Thursday, December 17, 2009

Coaching Lessons: Your Next Life

If cats can have nine lives why do we have to settle for one?

Perhaps because we are not as good at escaping danger or landing on our feet.

Putting aside the question of whether or not we are all going to enjoy an afterlife, it is reasonable to think of human beings as having more than one life.

Compared with our ancestors we live longer and healthier. We have far greater mobility and far more opportunities. We do not always make the best of those opportunities, but they are still there.

We all know people who have second or third spouses and/or families. I do not think I am stretching things when I suggest that a person who ends one marriage and starts a new one, one which involves a second family, feels like he or she is starting a new life.

Or else, you may think of those people who shift careers in midlife. When you move from the executive suite to the artist's studio you have effectively entered a new world and begun a new life.

Peter Drucker identified this new version of the human life cycle and saw it in terms of the first and second halves of a life. I prefer to define it in terms of multiple lives, but I will not nitpick terminology. Drucker's views are in the last section of this paper on self-management. Link here.

In Drucker's words: "When work for most people meant manual labor, there was no need to worry about the second half of your life."

He is saying that when people worked in factories and mills and on the railroad, forty years of hard labor did not send them looking for new career opportunities. They simply wanted to finish working and to retire.
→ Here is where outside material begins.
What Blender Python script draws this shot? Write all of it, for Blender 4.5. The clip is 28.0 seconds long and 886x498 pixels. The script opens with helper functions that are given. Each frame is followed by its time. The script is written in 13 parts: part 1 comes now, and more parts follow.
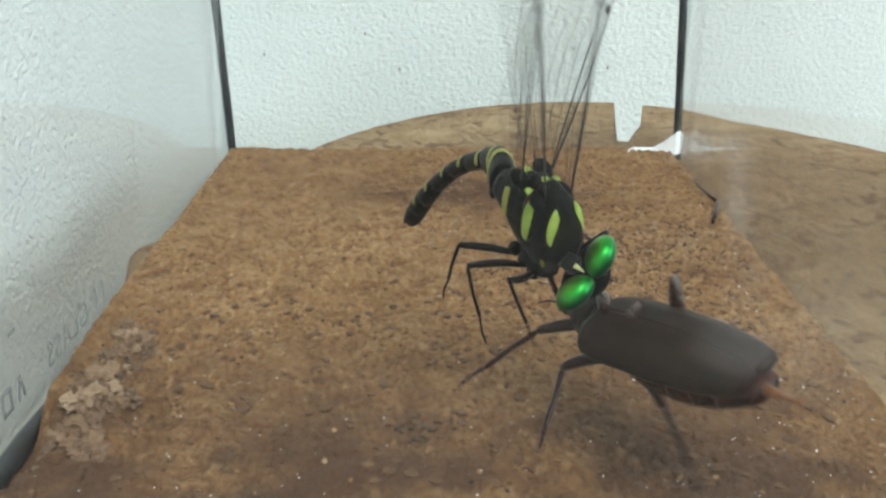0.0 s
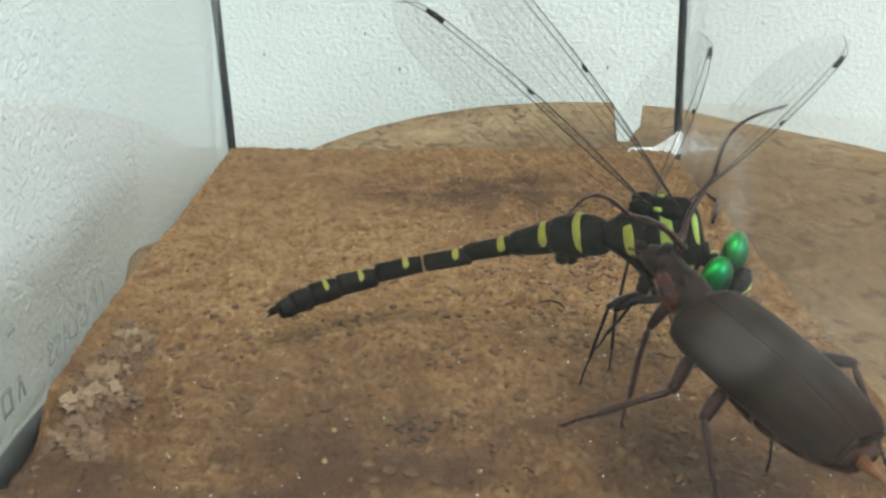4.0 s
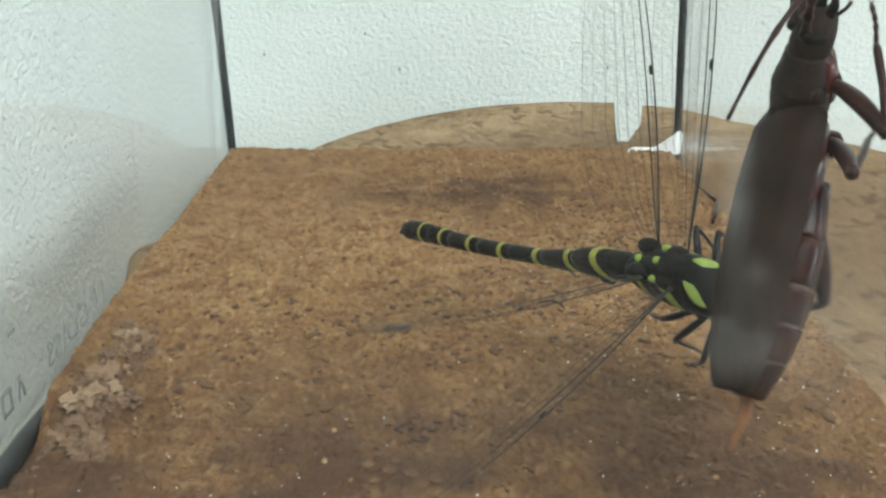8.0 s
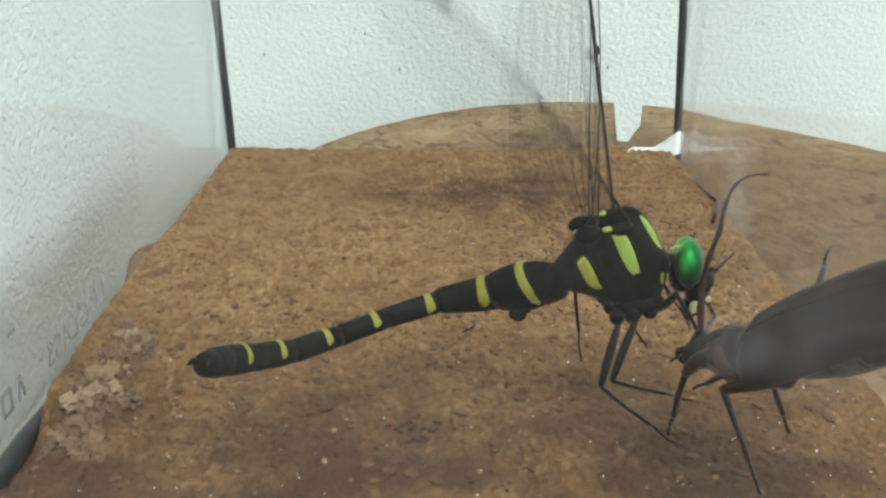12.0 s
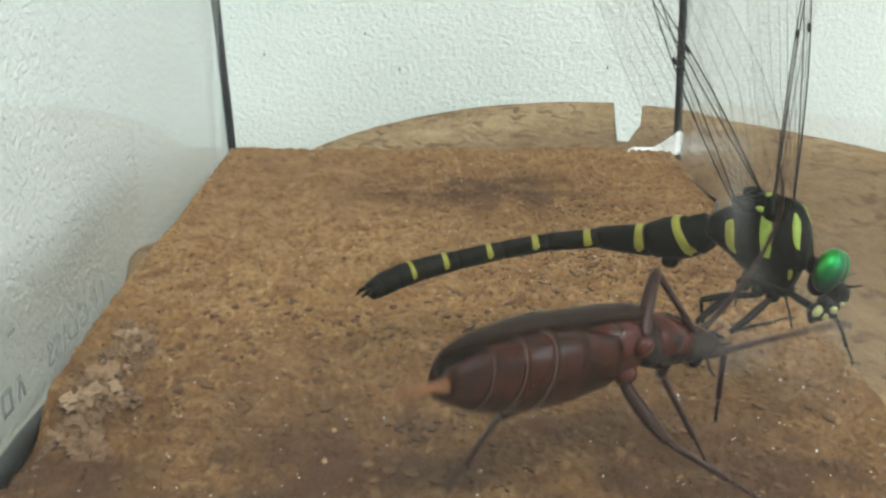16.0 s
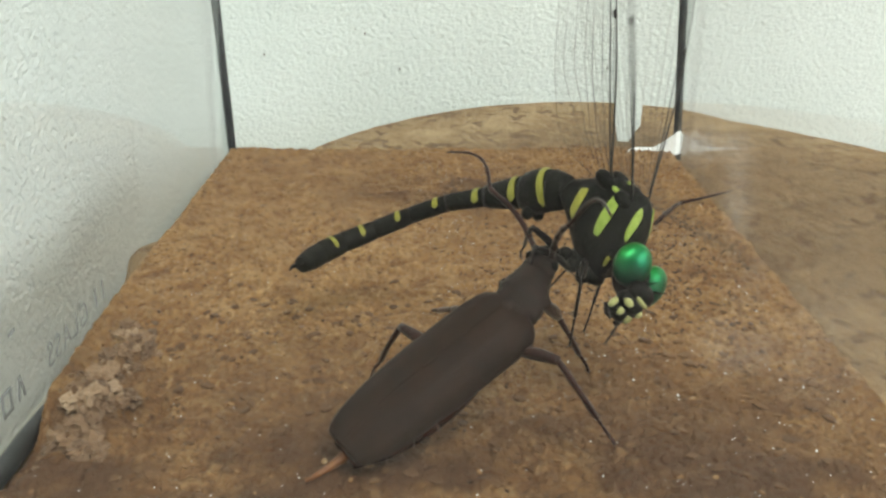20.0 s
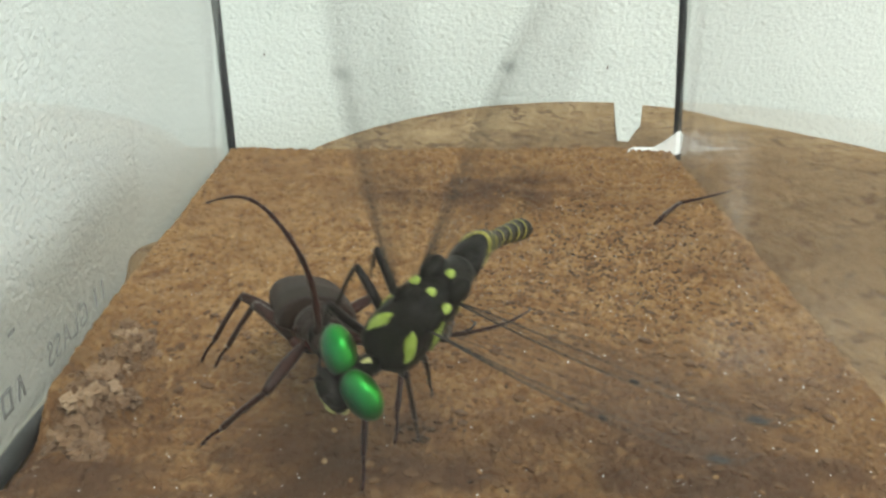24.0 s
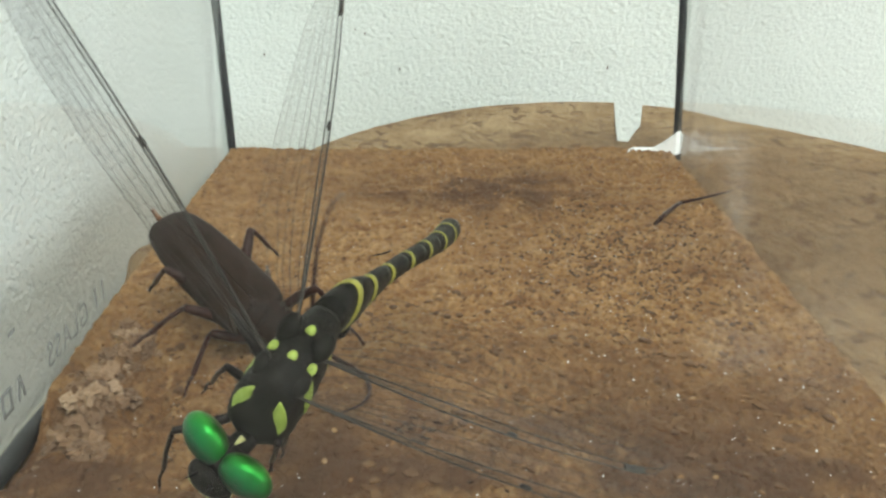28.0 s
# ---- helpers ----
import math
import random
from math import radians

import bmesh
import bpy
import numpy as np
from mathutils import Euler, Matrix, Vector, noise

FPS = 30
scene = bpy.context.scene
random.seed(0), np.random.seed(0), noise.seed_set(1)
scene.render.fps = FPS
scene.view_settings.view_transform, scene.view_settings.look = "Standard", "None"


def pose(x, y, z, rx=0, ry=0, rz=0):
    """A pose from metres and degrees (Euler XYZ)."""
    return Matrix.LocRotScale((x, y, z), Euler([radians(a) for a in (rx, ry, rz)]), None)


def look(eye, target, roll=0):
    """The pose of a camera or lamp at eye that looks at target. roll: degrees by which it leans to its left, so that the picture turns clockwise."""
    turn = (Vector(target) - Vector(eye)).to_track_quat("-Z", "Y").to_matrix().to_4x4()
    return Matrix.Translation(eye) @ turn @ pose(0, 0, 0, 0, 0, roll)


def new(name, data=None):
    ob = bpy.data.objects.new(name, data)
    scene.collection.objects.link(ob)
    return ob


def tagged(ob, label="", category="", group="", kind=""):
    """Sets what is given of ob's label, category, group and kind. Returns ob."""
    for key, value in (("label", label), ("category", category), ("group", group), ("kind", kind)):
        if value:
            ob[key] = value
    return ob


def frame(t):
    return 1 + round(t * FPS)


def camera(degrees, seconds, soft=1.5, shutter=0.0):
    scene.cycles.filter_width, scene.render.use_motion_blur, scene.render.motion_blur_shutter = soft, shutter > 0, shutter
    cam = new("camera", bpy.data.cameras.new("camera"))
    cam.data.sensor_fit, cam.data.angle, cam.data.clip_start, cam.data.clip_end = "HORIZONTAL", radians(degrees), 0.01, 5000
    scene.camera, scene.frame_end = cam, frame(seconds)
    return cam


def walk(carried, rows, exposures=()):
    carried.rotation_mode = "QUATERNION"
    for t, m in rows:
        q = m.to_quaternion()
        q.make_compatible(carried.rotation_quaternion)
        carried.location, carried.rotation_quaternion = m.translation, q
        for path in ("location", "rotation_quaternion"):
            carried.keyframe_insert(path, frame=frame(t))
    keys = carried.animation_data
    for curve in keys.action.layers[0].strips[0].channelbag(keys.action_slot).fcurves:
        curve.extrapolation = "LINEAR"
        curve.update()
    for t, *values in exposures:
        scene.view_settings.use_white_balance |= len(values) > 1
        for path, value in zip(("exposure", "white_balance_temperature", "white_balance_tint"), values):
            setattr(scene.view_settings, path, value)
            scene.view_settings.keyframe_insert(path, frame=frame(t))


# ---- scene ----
# ---- camera ----
cam = camera(46.99, 28.0, soft=2.5, shutter=0.5)
EYE = (0.0, 0.0, 0.100)
HELD = pose(*EYE, 70.2, 0, 0)
walk(cam, [(0, HELD), (28, HELD)], exposures=[(0, 0.0, 6170, 10), (3, 0.0, 6310, 9), (9, 0.0, 6280, 9), (16, 0.0, 6480, 9), (21, 0.0, 6790, 10), (28, 0.0, 6670, 9)])

# ---- world and lamps ----
world = bpy.data.worlds.new("world")
scene.world = world
world.use_nodes = True
sky = world.node_tree.nodes.new("ShaderNodeTexSky")
sky.sky_type, sky.sun_disc, sky.sun_elevation, sky.sun_rotation = "NISHITA", False, radians(40), radians(140)
world.node_tree.links.new(sky.outputs[0], world.node_tree.nodes["Background"].inputs[0])
world.node_tree.nodes["Background"].inputs[1].default_value = 0.08


def area_lamp(name, m, w, h, watts, colour):
    data = bpy.data.lights.new(name, "AREA")
    data.shape, data.size, data.size_y, data.energy, data.color = "RECTANGLE", w, h, watts, colour
    ob = new(name, data)
    ob.matrix_basis = m
    return ob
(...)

Today, however, Drucker believed that most work was becoming knowledge work. And knowledge work does not produce exhaustion; it produces wisdom. You do not merely apply your knowledge, you also gain wisdom through your work. And you will eventually seek out new and different ways to deploy it.

When people complain that their work is not rewarding, they are saying that they have reached the limit of what they can learn from it.

In Drucker's words: "We hear a great deal of talk abut the midlife crisis of the executive. It is mostly boredom.... After 20 years of doing pretty much the same kind of work, they are very good at their jobs.

"But they are not learning or contributing or deriving challenge and satisfaction from the job. And yet, they are still likely to face another 20 if not 25 years of work. that is why managing oneself increasingly leads one to begin a second career."

If life coaching is self-management, as I have presented it in these coaching lessons, then we are not just coaching people about how to live the life they are living in the present but we are helping them prepare for the other life they might have in the future.

Some people will change occupations or careers. Some will seek out further education to facilitate entry into a new life. Others will move to a new city or a new country to find a new life.

In all cases Drucker recommends that people plan ahead. Self-management means planning for a future that might not be a simple continuation of the present.

Those who do it best prepare themselves for their new lives. They begin parallel lives, perhaps by volunteering for a non-profit organization, perhaps by taking up an avocation that might become a vocation.

In Drucker's words: "People who manage the second halves of their lives may always be a minority. The majority may 'retire on the job' and count the years until their actual retirement. But it is this minority, the men and women who see a long working-life expectancy as an opportunity both for themselves and society, who will become leaders and role models."